<<<<

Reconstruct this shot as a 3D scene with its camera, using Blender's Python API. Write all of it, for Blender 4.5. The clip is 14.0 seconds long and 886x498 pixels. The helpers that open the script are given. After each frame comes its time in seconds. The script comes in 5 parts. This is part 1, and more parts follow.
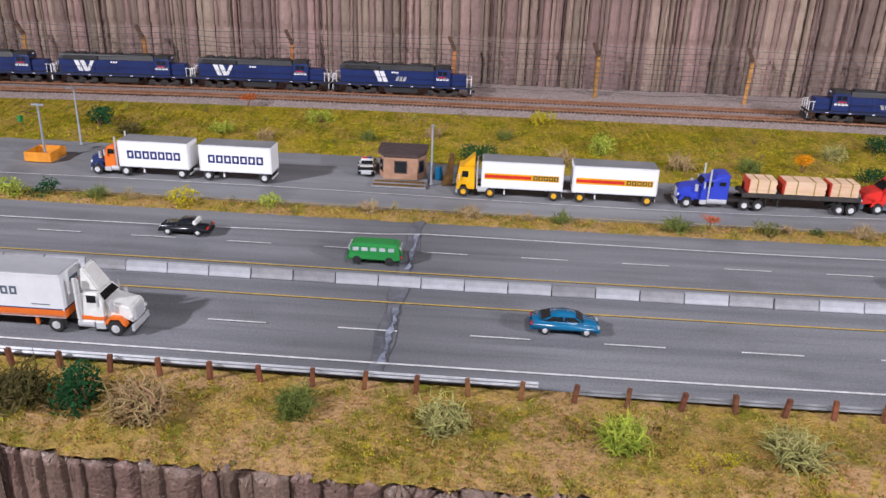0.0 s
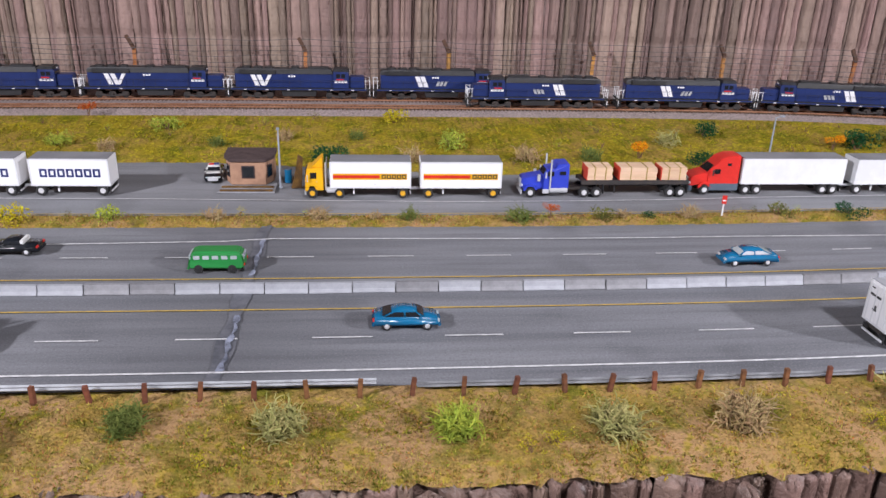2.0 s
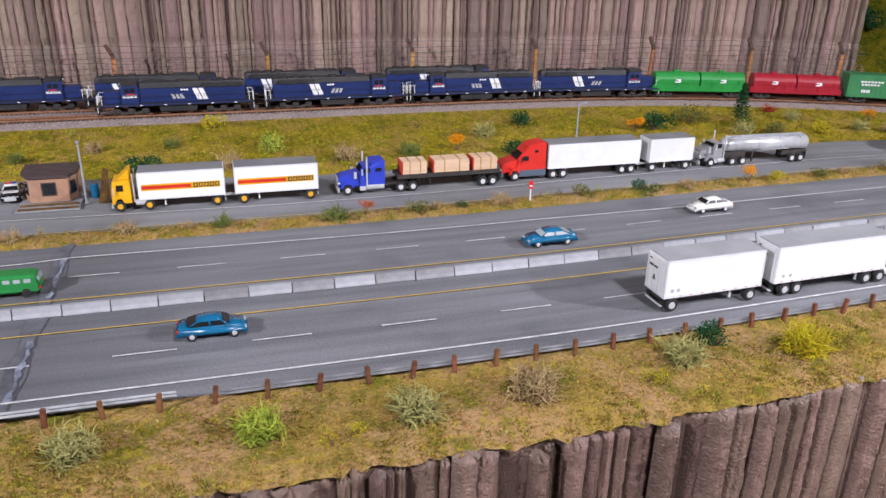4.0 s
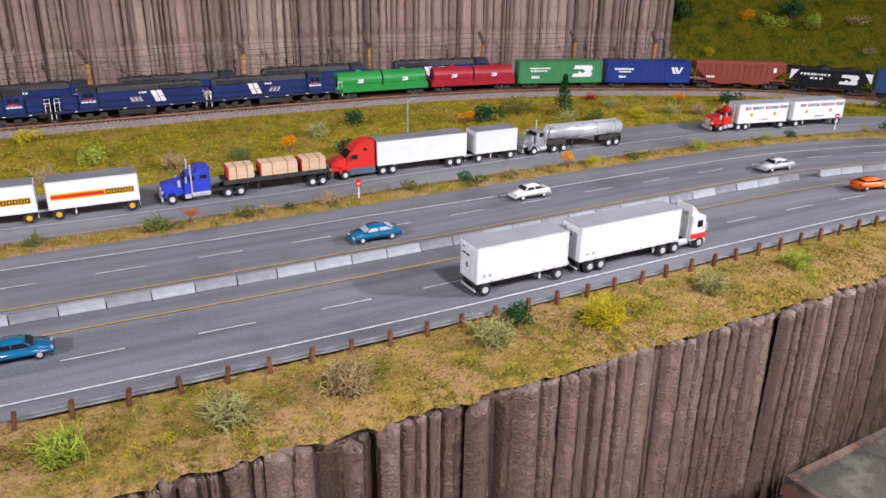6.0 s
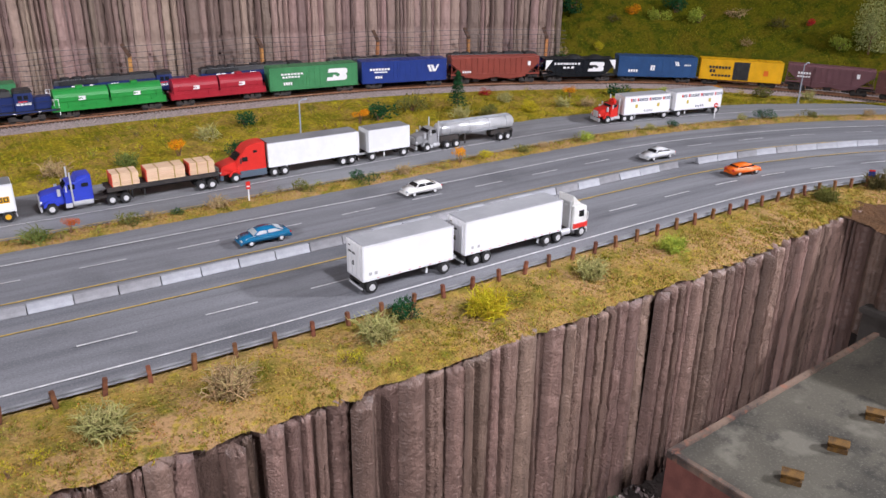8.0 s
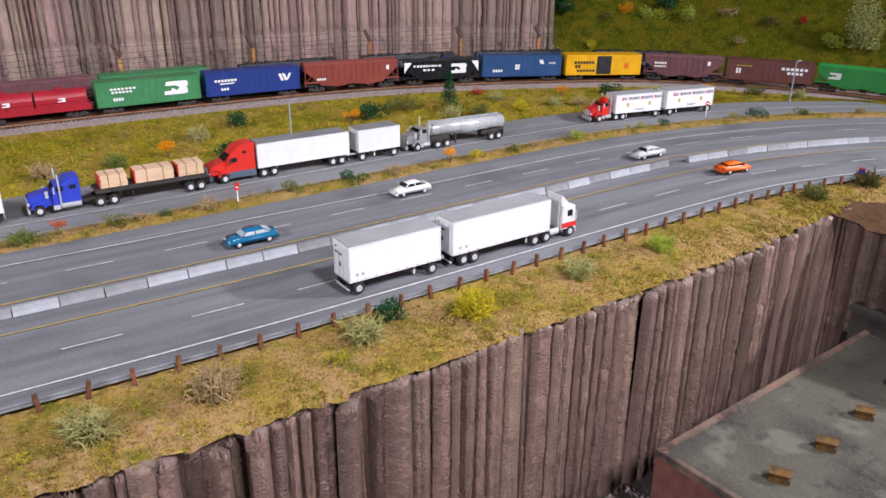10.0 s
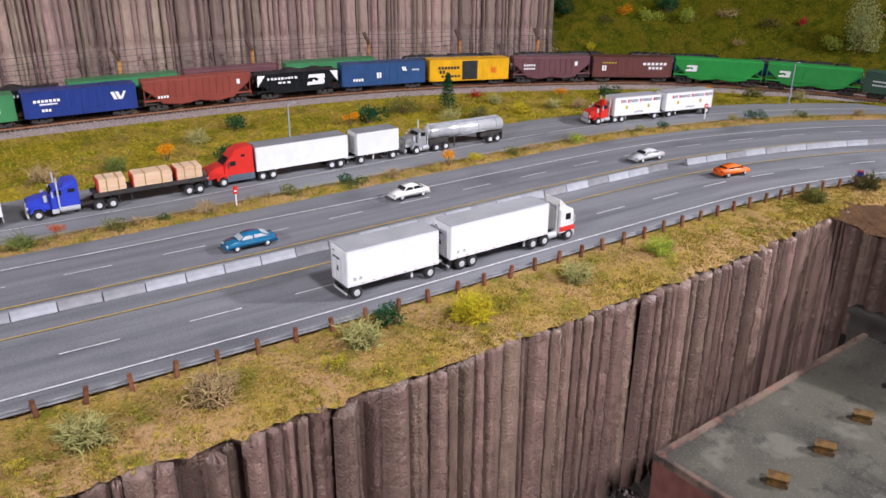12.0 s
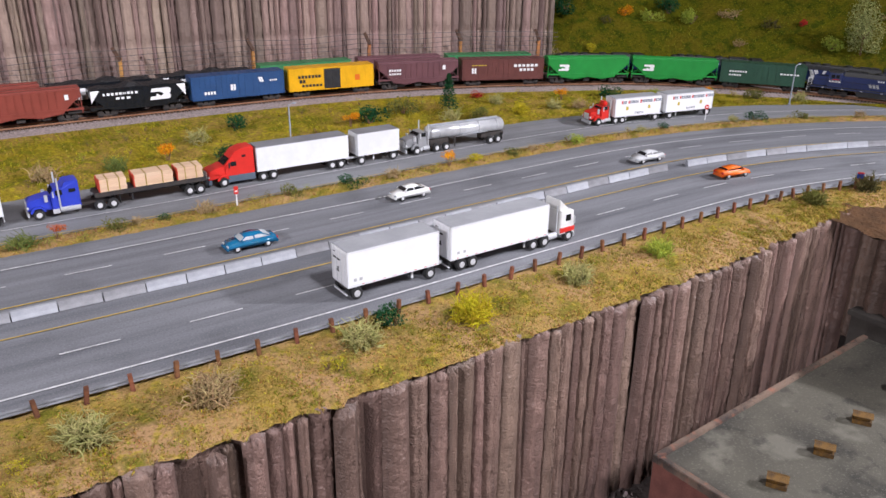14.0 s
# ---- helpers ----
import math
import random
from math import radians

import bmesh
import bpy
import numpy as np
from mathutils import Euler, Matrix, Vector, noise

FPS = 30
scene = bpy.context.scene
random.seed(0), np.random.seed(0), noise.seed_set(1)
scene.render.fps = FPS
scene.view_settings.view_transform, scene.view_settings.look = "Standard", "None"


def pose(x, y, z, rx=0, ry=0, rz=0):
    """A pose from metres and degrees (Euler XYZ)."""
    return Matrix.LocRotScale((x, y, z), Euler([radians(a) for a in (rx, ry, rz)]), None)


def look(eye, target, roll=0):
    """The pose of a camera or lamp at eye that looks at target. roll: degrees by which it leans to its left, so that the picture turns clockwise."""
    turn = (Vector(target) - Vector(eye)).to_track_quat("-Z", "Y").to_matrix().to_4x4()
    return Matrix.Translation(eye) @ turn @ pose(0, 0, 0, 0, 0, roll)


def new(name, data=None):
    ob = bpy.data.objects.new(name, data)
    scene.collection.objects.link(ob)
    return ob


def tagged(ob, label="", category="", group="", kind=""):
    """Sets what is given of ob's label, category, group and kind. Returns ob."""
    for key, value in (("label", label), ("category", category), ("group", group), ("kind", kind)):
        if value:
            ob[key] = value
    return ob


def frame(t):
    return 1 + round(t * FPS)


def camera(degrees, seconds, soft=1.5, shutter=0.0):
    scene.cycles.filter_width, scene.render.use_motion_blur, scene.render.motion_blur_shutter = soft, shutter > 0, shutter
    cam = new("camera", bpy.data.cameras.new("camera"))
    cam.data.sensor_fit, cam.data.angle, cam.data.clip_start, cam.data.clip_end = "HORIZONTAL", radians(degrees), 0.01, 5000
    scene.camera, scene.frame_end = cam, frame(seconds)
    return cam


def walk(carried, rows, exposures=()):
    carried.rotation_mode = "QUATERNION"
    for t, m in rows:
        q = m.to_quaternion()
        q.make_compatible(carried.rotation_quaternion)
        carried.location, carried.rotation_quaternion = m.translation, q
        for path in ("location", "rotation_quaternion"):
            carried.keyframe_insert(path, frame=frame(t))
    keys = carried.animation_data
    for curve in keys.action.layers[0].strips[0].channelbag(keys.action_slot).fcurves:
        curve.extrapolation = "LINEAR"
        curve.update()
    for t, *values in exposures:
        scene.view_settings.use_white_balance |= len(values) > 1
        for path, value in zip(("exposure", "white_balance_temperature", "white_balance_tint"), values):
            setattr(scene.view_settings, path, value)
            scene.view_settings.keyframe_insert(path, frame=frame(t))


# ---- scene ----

>>>>

» **WORK TO BE COMPLETED**
Keep the pictures out of the copy and return the rest of the data above exactly.

» **COMPLETED EXERCISE**
Reconstruct this shot as a 3D scene with its camera, using Blender's Python API. Write all of it, for Blender 4.5. The clip is 14.0 seconds long and 886x498 pixels. The helpers that open the script are given. After each frame comes its time in seconds. The script comes in 5 parts. This is part 1, and more parts follow.
0.0 s
2.0 s
4.0 s
6.0 s
8.0 s
10.0 s
12.0 s
14.0 s
# ---- helpers ----
import math
import random
from math import radians

import bmesh
import bpy
import numpy as np
from mathutils import Euler, Matrix, Vector, noise

FPS = 30
scene = bpy.context.scene
random.seed(0), np.random.seed(0), noise.seed_set(1)
scene.render.fps = FPS
scene.view_settings.view_transform, scene.view_settings.look = "Standard", "None"


def pose(x, y, z, rx=0, ry=0, rz=0):
    """A pose from metres and degrees (Euler XYZ)."""
    return Matrix.LocRotScale((x, y, z), Euler([radians(a) for a in (rx, ry, rz)]), None)


def look(eye, target, roll=0):
    """The pose of a camera or lamp at eye that looks at target. roll: degrees by which it leans to its left, so that the picture turns clockwise."""
    turn = (Vector(target) - Vector(eye)).to_track_quat("-Z", "Y").to_matrix().to_4x4()
    return Matrix.Translation(eye) @ turn @ pose(0, 0, 0, 0, 0, roll)


def new(name, data=None):
    ob = bpy.data.objects.new(name, data)
    scene.collection.objects.link(ob)
    return ob


def tagged(ob, label="", category="", group="", kind=""):
    """Sets what is given of ob's label, category, group and kind. Returns ob."""
    for key, value in (("label", label), ("category", category), ("group", group), ("kind", kind)):
        if value:
            ob[key] = value
    return ob


def frame(t):
    return 1 + round(t * FPS)


def camera(degrees, seconds, soft=1.5, shutter=0.0):
    scene.cycles.filter_width, scene.render.use_motion_blur, scene.render.motion_blur_shutter = soft, shutter > 0, shutter
    cam = new("camera", bpy.data.cameras.new("camera"))
    cam.data.sensor_fit, cam.data.angle, cam.data.clip_start, cam.data.clip_end = "HORIZONTAL", radians(degrees), 0.01, 5000
    scene.camera, scene.frame_end = cam, frame(seconds)
    return cam


def walk(carried, rows, exposures=()):
    carried.rotation_mode = "QUATERNION"
    for t, m in rows:
        q = m.to_quaternion()
        q.make_compatible(carried.rotation_quaternion)
        carried.location, carried.rotation_quaternion = m.translation, q
        for path in ("location", "rotation_quaternion"):
            carried.keyframe_insert(path, frame=frame(t))
    keys = carried.animation_data
    for curve in keys.action.layers[0].strips[0].channelbag(keys.action_slot).fcurves:
        curve.extrapolation = "LINEAR"
        curve.update()
    for t, *values in exposures:
        scene.view_settings.use_white_balance |= len(values) > 1
        for path, value in zip(("exposure", "white_balance_temperature", "white_balance_tint"), values):
            setattr(scene.view_settings, path, value)
            scene.view_settings.keyframe_insert(path, frame=frame(t))


# ---- scene ----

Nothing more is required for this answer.